TASK TO CARRY OUT: Identify every line containing the word "with" and reproduce each one.

DATA SUPPLIED:
+===+
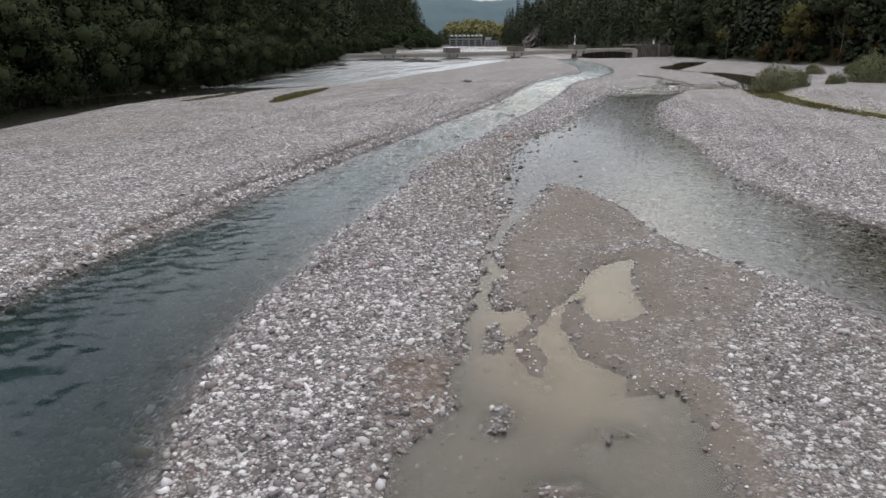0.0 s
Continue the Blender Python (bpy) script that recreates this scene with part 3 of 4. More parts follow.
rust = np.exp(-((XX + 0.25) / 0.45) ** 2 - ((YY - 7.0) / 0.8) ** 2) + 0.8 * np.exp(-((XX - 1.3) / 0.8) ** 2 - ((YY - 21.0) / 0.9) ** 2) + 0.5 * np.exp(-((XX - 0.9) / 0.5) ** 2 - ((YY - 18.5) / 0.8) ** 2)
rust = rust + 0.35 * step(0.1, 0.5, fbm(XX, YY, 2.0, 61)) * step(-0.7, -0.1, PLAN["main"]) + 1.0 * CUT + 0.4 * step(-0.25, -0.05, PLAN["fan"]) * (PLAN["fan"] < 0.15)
algae = 1.0 * step(-0.3, 0.3, PLAN["algae"]) + 0.9 * step(-0.2, 0.4, PLAN["olive"])
algae = algae + 0.3 * step(1.1, 0.3, np.abs(SIDE_R(YY) - XX - 0.2)) * step(0.0, 0.2, PLAN["side"]) * step(15, 20, YY) + 0.4 * step(-0.1, 0.4, PLAN["link"]) + 0.2 * step(46, 49, YY) * step(52.5, 50, YY) * step(0.0, 0.6, PLAN["side"]) + 0.3 * step(0.1, 0.8, PLAN["dark"])
SLIME = np.clip(0.75 * step(0.3, 1.6, PLAN["side"]) * step(2.0, 5.5, XX - SIDE_L(YY)) + 0.8 * step(-0.1, 0.5, np.maximum(PLAN["link"], PLAN["dark"])) + 0.6 * step(45, 49, YY) * step(53, 51, YY) * step(0.0, 0.5, PLAN["side"]) + 0.7 * step(0.3, 1.2, PLAN["main"]) * step(24, 12, YY), 0, 1)
soil = np.where(YY > 384, 1.0, 0.0) + step(-2.0, 0.5, np.maximum(BANK_L(YY) - XX, XX - BANK_R(YY)) + 1.0 * fbm(XX, YY, 4.0, 71))
gme = mesh_of("ground", np.stack([XX, YY, ZZ], -1).reshape(-1, 3), QUADS,
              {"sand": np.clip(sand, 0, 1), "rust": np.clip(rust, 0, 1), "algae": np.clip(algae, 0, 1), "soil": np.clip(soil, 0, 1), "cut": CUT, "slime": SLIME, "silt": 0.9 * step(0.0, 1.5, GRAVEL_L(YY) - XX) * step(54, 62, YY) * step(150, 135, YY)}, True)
ground = part("ground", gme, GROUND)
tagged(ground, "pale grey gravel river bed between wooded slopes", "ground", kind="structure")


def waves(x, y, lean=0.29):
    """Height of choppy standing waves, their crests across the flow."""
    along, across = y + lean * x, x - lean * y
    along = along + 0.12 * vnoise(x, y, 0.5, 44)
    w = vnoise(along, across * 0.75, 0.16, 45) + 0.9 * vnoise(along + 0.5 * across, across * 0.8, 0.25, 46) + 0.5 * vnoise(x, y, 0.12, 47)
    return (w + 0.6 * (1 - np.abs(vnoise(along, across * 0.5, 0.24, 48)) * 2)) * (0.75 + 0.5 * vnoise(x, y, 1.3, 49))


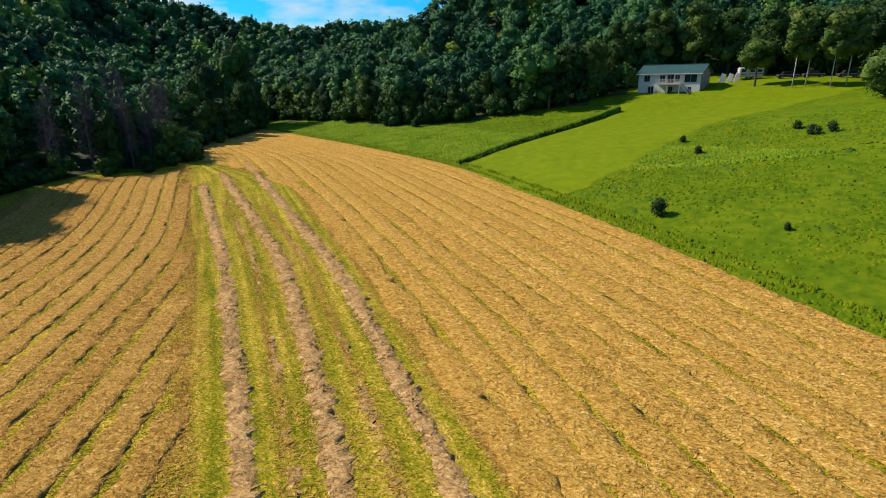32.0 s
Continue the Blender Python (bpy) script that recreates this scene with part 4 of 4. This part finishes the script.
+===+
RESPONSE TO THIS TASK:
Continue the Blender Python (bpy) script that recreates this scene with part 3 of 4. More parts follow.
Continue the Blender Python (bpy) script that recreates this scene with part 4 of 4. This part finishes the script.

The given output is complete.